The minister, who spoke when the House of Representatives Committee on Basic Education and Services, visited him for oversight function,regretted that a paltry sum of sum of N84.7 billion was allocated to the education sector in 2020 Appropriation Act, to cater for 19 parastatals, 43 federal universities, five Inter-University Centres, 27 federal polytechnics, 21 federalColleges of Education and 104 Federal Government Colleges.
According to him,N46 billion was required to complete the multi-billion naira National Library of Nigeria Headquarters building complex, which the construction had begun in 2006 with an initial completion period of 22 months.
The total amount appropriated to the education sector in 2019,he explained,was 634,557,159,877 with the percentage of capital releases to the sector as 42.96 per cent.
He told the House Committee members that considering the decay and decadence in the education sector, the lawmakers should consider increasing budgetary allocation to the education to about 15 per cent.
The minister said even though the United Nations Educational, Scientific and Cultural Organisation (UNESCO) recommended 26 per cent, there was the need to compare what Nigeria was allocating to education with some African countries such as Rwanda that allocates about N22 per cent of her budget to education.

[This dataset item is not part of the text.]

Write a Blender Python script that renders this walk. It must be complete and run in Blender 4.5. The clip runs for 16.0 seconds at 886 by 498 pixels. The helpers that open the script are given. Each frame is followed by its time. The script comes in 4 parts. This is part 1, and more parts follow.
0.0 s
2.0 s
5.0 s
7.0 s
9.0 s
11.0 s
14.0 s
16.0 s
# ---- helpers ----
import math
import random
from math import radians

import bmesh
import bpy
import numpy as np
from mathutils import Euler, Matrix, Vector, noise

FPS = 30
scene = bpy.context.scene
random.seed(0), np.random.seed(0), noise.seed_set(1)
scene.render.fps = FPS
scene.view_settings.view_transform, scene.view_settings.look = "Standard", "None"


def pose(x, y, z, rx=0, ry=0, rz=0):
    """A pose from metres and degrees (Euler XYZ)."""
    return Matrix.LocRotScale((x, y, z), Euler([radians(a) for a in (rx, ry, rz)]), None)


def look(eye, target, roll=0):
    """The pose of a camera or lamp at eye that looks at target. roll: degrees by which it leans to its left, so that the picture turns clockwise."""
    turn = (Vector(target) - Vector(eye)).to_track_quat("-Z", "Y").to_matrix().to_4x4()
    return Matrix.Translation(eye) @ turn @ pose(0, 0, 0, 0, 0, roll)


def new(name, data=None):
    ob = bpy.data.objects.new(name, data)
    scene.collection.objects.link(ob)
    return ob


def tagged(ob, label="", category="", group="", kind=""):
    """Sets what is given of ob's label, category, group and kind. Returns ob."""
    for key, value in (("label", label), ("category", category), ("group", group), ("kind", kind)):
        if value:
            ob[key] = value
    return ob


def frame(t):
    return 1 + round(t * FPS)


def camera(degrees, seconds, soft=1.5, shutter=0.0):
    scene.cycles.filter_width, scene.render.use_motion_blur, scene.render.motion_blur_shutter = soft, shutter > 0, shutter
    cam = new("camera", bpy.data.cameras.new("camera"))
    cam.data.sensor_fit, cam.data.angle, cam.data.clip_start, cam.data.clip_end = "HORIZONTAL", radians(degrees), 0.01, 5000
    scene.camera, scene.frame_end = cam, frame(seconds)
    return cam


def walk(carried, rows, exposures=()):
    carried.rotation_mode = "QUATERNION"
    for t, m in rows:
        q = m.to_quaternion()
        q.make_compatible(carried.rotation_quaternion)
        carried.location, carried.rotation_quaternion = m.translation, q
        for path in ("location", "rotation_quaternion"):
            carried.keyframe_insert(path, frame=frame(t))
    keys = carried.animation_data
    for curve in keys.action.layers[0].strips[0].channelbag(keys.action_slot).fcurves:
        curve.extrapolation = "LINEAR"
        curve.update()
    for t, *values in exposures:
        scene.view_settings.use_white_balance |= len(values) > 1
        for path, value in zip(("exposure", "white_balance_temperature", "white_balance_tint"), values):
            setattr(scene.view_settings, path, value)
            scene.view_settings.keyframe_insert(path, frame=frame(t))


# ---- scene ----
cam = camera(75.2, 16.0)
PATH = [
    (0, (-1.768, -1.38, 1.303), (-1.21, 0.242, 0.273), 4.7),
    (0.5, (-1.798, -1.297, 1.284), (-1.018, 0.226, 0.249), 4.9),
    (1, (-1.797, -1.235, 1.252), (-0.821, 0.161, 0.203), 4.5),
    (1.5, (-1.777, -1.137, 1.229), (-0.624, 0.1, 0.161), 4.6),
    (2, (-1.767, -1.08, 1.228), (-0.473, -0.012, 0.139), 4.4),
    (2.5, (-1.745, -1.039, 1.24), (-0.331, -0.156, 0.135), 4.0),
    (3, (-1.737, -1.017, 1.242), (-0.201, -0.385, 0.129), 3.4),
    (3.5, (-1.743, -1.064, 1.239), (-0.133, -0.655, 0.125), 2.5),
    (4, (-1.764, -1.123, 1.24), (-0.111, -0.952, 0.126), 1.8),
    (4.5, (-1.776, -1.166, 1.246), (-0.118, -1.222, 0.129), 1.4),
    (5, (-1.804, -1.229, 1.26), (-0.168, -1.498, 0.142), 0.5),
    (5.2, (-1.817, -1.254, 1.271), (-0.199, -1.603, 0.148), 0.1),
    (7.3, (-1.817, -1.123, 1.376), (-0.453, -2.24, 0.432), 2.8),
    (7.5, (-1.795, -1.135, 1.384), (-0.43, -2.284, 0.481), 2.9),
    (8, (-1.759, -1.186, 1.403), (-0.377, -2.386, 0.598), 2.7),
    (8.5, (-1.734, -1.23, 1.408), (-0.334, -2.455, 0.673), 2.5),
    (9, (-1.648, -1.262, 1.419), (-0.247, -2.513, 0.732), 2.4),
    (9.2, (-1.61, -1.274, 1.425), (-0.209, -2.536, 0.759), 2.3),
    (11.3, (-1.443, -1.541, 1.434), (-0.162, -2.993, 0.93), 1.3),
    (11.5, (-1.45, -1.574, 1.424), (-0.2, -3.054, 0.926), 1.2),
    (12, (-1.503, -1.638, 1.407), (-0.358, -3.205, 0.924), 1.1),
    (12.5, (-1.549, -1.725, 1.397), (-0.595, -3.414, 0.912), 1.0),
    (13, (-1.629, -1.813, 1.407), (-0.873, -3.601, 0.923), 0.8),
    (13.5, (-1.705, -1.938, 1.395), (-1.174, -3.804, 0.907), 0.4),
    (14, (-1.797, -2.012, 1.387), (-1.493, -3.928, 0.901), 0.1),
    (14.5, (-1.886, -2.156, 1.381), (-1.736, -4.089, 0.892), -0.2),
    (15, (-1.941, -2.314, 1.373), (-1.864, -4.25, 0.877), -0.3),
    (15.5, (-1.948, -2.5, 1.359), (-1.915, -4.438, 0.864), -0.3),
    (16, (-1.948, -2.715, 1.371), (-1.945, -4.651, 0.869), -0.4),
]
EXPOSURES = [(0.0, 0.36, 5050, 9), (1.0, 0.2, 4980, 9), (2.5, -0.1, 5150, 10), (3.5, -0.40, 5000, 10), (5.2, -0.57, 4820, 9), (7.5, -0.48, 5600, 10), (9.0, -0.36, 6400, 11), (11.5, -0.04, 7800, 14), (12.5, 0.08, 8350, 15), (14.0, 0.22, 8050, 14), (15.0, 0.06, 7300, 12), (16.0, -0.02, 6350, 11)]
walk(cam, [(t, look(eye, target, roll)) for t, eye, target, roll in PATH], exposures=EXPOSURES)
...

Adamu named some of the challenges hindering quality delivery of education in Nigeria to include, acute shortage of classrooms, hostel accommodation, laboratories and library facilities.

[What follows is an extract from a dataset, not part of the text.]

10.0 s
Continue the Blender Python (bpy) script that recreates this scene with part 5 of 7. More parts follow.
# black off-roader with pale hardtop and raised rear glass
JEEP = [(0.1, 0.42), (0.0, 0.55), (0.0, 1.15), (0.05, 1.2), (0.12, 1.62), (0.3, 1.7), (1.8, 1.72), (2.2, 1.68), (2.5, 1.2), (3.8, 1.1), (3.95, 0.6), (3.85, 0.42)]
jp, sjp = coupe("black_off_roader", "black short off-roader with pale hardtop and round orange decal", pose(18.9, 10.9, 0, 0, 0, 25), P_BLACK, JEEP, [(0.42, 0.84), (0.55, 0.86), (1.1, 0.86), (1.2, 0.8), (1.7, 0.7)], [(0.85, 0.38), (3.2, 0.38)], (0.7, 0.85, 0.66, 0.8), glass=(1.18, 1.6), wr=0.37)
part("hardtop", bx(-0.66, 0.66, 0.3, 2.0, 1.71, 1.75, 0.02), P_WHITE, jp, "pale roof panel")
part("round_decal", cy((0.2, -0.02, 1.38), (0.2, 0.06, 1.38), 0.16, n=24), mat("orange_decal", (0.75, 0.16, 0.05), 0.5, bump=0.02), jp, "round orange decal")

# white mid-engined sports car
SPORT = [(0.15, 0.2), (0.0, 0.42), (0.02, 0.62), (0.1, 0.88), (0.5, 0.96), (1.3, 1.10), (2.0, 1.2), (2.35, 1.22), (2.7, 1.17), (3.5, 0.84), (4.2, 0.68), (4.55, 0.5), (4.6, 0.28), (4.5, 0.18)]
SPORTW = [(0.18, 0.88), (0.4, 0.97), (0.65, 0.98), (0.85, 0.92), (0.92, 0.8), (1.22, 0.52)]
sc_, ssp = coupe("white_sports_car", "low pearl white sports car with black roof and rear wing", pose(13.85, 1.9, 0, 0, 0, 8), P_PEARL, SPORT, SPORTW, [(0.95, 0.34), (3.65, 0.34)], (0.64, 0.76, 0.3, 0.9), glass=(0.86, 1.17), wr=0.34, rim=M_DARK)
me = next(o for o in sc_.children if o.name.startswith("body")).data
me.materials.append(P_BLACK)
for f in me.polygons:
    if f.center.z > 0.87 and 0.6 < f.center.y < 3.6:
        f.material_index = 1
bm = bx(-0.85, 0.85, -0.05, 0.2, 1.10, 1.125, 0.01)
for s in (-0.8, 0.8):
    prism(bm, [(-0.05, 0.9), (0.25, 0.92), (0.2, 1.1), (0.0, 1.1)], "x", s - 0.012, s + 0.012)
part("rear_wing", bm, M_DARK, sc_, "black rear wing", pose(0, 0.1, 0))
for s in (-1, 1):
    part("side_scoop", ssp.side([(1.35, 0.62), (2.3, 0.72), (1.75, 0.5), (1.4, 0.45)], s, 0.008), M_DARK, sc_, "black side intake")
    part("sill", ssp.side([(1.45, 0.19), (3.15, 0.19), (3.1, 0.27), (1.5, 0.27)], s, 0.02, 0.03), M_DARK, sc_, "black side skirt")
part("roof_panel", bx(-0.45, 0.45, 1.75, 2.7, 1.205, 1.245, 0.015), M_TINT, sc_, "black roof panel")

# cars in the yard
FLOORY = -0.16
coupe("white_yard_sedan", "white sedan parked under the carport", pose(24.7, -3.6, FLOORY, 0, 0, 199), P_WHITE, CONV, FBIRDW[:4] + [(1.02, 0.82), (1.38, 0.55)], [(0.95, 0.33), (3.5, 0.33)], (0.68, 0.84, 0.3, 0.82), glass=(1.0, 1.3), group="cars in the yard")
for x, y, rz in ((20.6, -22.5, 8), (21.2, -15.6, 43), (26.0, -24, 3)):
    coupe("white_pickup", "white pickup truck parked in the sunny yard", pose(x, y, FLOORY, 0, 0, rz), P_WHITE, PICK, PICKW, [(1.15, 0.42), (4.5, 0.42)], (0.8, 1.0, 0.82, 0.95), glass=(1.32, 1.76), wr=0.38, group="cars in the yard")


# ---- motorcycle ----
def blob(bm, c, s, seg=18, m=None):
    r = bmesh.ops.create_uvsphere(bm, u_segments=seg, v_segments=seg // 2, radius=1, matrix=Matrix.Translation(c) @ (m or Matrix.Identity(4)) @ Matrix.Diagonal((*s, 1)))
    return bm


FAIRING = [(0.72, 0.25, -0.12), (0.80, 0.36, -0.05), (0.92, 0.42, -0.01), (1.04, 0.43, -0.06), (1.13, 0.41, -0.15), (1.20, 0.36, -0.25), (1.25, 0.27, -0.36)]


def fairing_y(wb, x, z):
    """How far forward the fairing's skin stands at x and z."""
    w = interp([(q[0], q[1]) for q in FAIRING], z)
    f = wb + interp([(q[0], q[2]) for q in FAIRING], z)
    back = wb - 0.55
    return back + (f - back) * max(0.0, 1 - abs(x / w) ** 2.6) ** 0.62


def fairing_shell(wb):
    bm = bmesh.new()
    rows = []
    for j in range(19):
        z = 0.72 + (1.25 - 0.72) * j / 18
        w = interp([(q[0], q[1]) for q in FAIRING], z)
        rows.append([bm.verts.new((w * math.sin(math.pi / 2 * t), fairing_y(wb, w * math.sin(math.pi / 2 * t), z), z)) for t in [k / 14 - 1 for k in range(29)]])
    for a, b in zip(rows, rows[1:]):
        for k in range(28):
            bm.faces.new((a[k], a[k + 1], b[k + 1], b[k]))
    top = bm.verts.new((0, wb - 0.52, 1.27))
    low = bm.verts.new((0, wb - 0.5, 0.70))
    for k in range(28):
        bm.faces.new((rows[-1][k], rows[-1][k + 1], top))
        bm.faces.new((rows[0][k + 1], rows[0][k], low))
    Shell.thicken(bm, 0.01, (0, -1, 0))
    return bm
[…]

According to him,others were inadequate teaching personnel as well as unqualified teachers, poor and inadequate provision of information and communication technology (ICT) facilities and lack of security infrastructure in schools.
The minister disclosed that government would soon set up an education watch group or task force to ensure that children are in school and to pick up those found on the streets during school hours, locate their parents for arrest and prosecution,saying the current rate of out-of-school children in the country was unacceptable.
He also urged the State Governors to invest more in basic education and do more to access the matching grant from the Universal Basic Education Commission (UBEC), stressing that the Federal Government would embark on aggressive enrollment drive this year.
Speaking on the delay in the completion of the National Library project, Adamu told the House Committee that the complex was yet to be completed due to inadequate budgetary provisions over the years.
He disclosed that in 2019, the sum of N232,078,149 was appropriated to the complex while in 2020, the sum of N232,078,149 was appropriated adding that this amount was grossly inadequate to complete the complex.
He said considering the importance of the National Library to the nation, the Ministry has written to President Muhammadu Buhari to possibly direct the Central Bank of Nigeria (CBN) to invest in completion of the project.
He equally called for the dedication of one per cent of the Consolidated Revenue Fund (CRF) to the funding of the newly approved National Secondary Education Commission so as to ensure its take-off while also increasing the UBEC 2 per cent of CRF to 3 per cent to boost the Commission’s intervention effort.
On his part,Chairman, House Committee on Basic Education and Services, Professor Julius Ihonvbere, who led the delegation, said the committee was prepared to work with the ministry in the efforts to move the education forward.